Danke aus dem flachen Lande
(was so ganz nicht stimmt, schon die Halde ist hundert Meter Hoch, das Tackengebirge stellenweise schön steil, was ein alter Radfahrer wie ich schon mal in den Beinchen fühlt und im Süden an der Ruhr sich schon die Ausläufer des Rheinischen Schiefergebirges ausbreiten (eigentlich: erhöhen ...)

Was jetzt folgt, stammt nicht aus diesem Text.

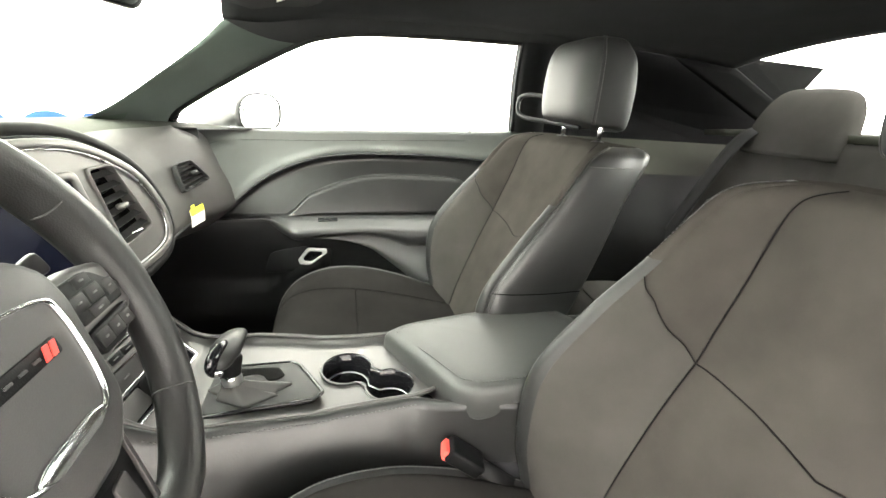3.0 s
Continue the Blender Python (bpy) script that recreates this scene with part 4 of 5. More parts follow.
def console():
    ob = thing("centre_console", (0.3, 0, 0.28), "satin graphite centre console with two cup holders", "console")
    xs = np.linspace(-0.026, 0.47, 150)
    bm = bmesh.new()
    vs = []
    for x in xs:
        a, b = cedge(x)
        row = []
        for t in np.linspace(0, 1, 64):
            y = a + (b - a) * t
            e = min(t, 1 - t)
            z = ctop(x) + 0.010 * (1 - float(smooth01(e / 0.07)))
            row.append(bm.verts.new((cskew(x, y), y, z)))
        vs.append(row)
    for i in range(len(xs) - 1):
        for j in range(63):
            q = (vs[i][j], vs[i][j + 1], vs[i + 1][j + 1], vs[i + 1][j])
            c = sum((v.co for v in q), Vector()) / 4
            if in_cups(c.x, c.y) or c.x > 0.375 + (0.136 - c.y) * 0.47:
                continue
            bm.faces.new(q)
    for v in [v for v in bm.verts if not v.link_faces]:
        bm.verts.remove(v)
    part("top_plate", bm, SATIN, ob, "satin graphite top plate")
    for s, k in ((-1, 0), (1, 1)):
        rows = []
        for x in np.linspace(-0.026, 0.80, 60):
            y = cedge(min(x, 0.40))[k]
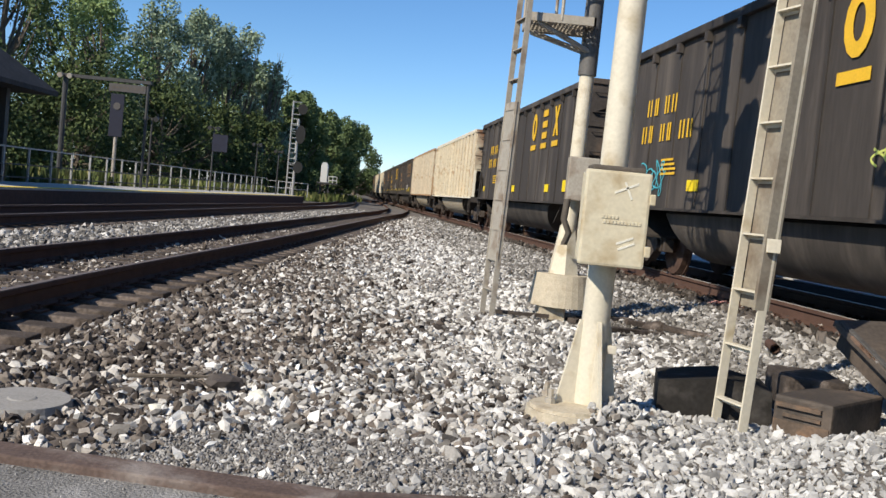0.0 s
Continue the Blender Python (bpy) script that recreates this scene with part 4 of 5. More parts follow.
# small things on the stones
pipe = thing("steel_pipe", pose(3.05, 8.42, 0.16), "short dark steel pipe end lying in the ballast", "pipe")
bm = tube(B(), (0, 0, 0), (0.05, 0.3, 0.01), 0.045, seg=14, caps=False)
tube(bm, (0, 0, 0), (0.05, 0.3, 0.01), 0.036, seg=14, caps=False)
part("pipe_wall", bm, M["rail"], pipe)
disc = thing("concrete_lid", pose(-1.95, 4.46, 0.03, 1.5, 0, 0), "round grey concrete lid flush with the stones", "lid")
bm = tube(B(), (0, 0, -0.03), (0, 0, 0.025), 0.235, 0.22, seg=36)
tube(bm, (0, 0, 0.025), (0, 0, 0.03), 0.07, 0.06, seg=16)
part("lid_disc", bm, M["lid_grey"], disc)


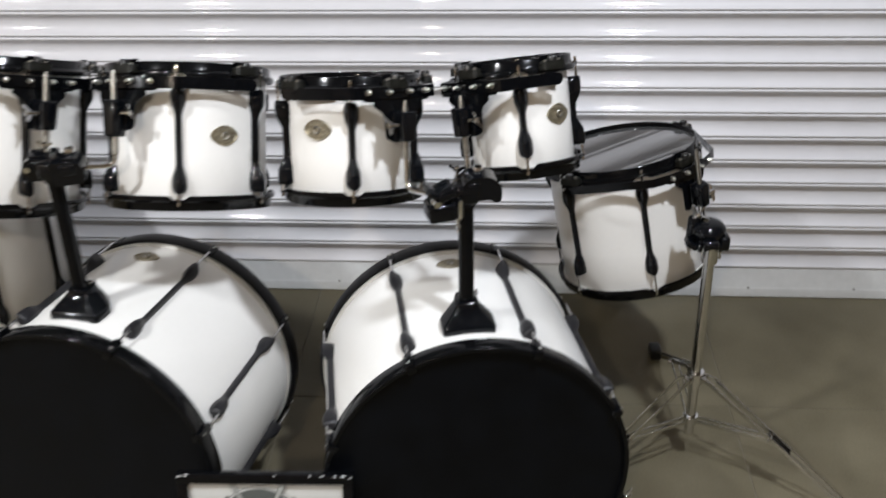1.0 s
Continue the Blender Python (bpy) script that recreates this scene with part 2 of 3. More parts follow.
def rounded(points, radius, steps=5):
    """An outline with its corners rounded."""
    out = []
    n = len(points)
    for i in range(n):
        a, b, c = Vector(points[i - 1]), Vector(points[i]), Vector(points[(i + 1) % n])
        r1 = min(radius, (a - b).length * 0.45)
        r2 = min(radius, (c - b).length * 0.45)
        p0, p2 = b + (a - b).normalized() * r1, b + (c - b).normalized() * r2
        for k in range(steps + 1):
            t = k / steps
            q = (1 - t) ** 2 * p0 + 2 * t * (1 - t) * b + t * t * p2
            out.append((q.x, q.y))
    return out


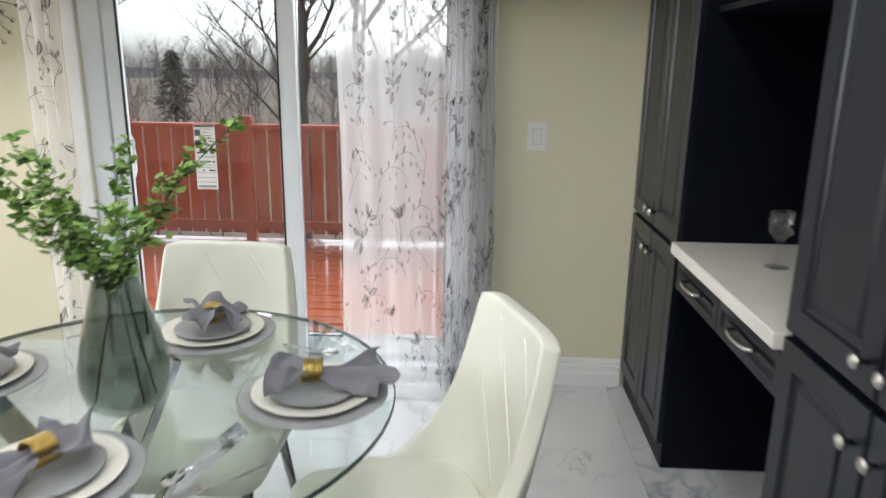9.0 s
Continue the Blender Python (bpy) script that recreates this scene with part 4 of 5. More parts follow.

Dank Dear für die schönen Worte und die Einordnung!

Friedel

 

Lieber Friedel @Friedrichard

Nach der Rückkehr von meinem Kochtopf nun auch in deinen Text eingetaucht! Wie wunder, wunder, wundervoll! Ich liebe ihn!
Deine Sprache in und zwischen den Zeilen für mich wie Balsam! Vielen lieben Dank! ?

 

Deine Sprache in und zwischen den Zeilen für mich wie Balsam!
& der Satz erst mal ...

liebe Akelei ...

so soll es sein!

Dank Dear & bis bald,

Freatle

 

Dann will ich auch endlich den Anstoß zu dieser kleinen Erzählung nach Jahr und Tag "offenbaren":

„Der Mensch wurde daher nicht von der Religion befreit, er erhielt die Religionsfreiheit.
Er wurde nicht vom Eigentum befreit. Er erhielt die Freiheit des Eigentums. Er wurde nicht von dem Egoismus des Gewerbes befreit, er erhielt die Gewerbefreiheit.“

Karl Marx, Zur Judenfrage (1843)
denn endlich scheint selbst der Neoliberalste zu kapieren, dass Freiheit nicht in km/h bemessen wird.